Nanosecond pulse plasma dry reforming of natural gas

CO2 conversion into value-added chemicals and fuels is one of the greatest challenges of human society. Plasma-assisted catalysis is an emerging and rapidly expanding field of research offering promising solutions to this problem. However, conversion rates and energy efficiency of the plasma processes remain insufficient for widespread industrial adoption. The key reasons are highly-complex and ultra-fast reaction kinetics in the gas phase and at the interface with catalytic and supporting materials, which form intricate 3D micro-porous structures, especially in packed bed dielectric barrier discharge (PB-DBD). Our work fills this critical gap in knowledge by developing a novel simulation approach to maximize the conversion rates and energy efficiency of the ns pulse driving PB-DBD based on precise studies of plasma dynamics with sub-ns and sub-mu m resolution.
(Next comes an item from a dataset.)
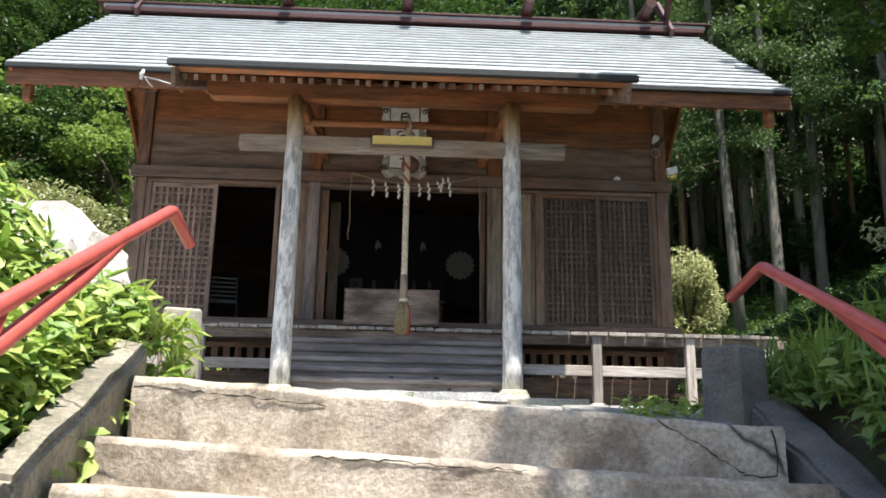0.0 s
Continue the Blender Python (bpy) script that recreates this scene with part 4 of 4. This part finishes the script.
for x0, x1, y, z, mat_ in ((3.72, 4.42, 1.69, -0.018, sawn_white), (3.66, 4.28, 1.715, 0.034, sawn_white), (3.68, 4.40, 1.74, 0.078, brown_x)):
    ob = place("sawn_board", box((x0 - x1) / 2, (x1 - x0) / 2, -0.075, 0.075, 0, 0.042, 0.004), mat_)
    ob.matrix_world = pose((x0 + x1) / 2, y, z, 0, 0, wp.uniform(-2, 2))
    tagged(ob, "fresh pale sawn board lying on the kerb" if mat_ is sawn_white else "dark weathered board lying on the pale boards", "timber", "boards on the kerb")


def rock(name, centre, radius, seed, mat_, label, cut=0.35):
    bm = bmesh.new()
    bmesh.ops.create_icosphere(bm, subdivisions=4, radius=1)
    for v in bm.verts:
        d = v.co.normalized()
        n = 1 + cut * noise.noise(d * 1.3 + Vector((seed, 0, 0))) + 0.13 * noise.noise(d * 3.7 + Vector((0, seed, 0))) + 0.05 * noise.noise(d * 9)
        v.co = Vector((max(-0.9, min(0.9, d.x * n)) * radius[0], max(-0.88, min(0.88, d.y * n)) * radius[1], d.z * n * radius[2]))
    ob = place(name, bm, mat_)
    ob.location = centre
    return tagged(ob, label, "rock")


rock("boulder", (-1.95, -4.9, -0.27), (0.80, 0.42, 0.68), 2.6, pale_rock, "large sunlit pale boulder behind the bushes", 0.22)
for k, (x, y) in enumerate(((-4.1, 1.95), (-3.85, 2.02), (-4.35, 2.1))):
    rock("stone", (x, y, -0.04), (0.26, 0.17, 0.19), k * 3.1, pale_rock, "pale rough stone under the veranda")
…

The high instantaneous power leads to the expansion of plasma is in the form of surface ionization waves coupled with filamentary microdischarges. The strong electron dissociation reaction in these discharge region results in CO and H-2 density of ns pulse PB-DBD are higher than those of other approaches to plasma catalysis. The extremely low duty cycle of ns pulse also decreases the backward recombination reaction. Therefore, the conversion rate and the energy efficiency of plasma catalysis are improved. This approach is generic, is validated by experimental results, and can be applied to other plasma catalysis systems.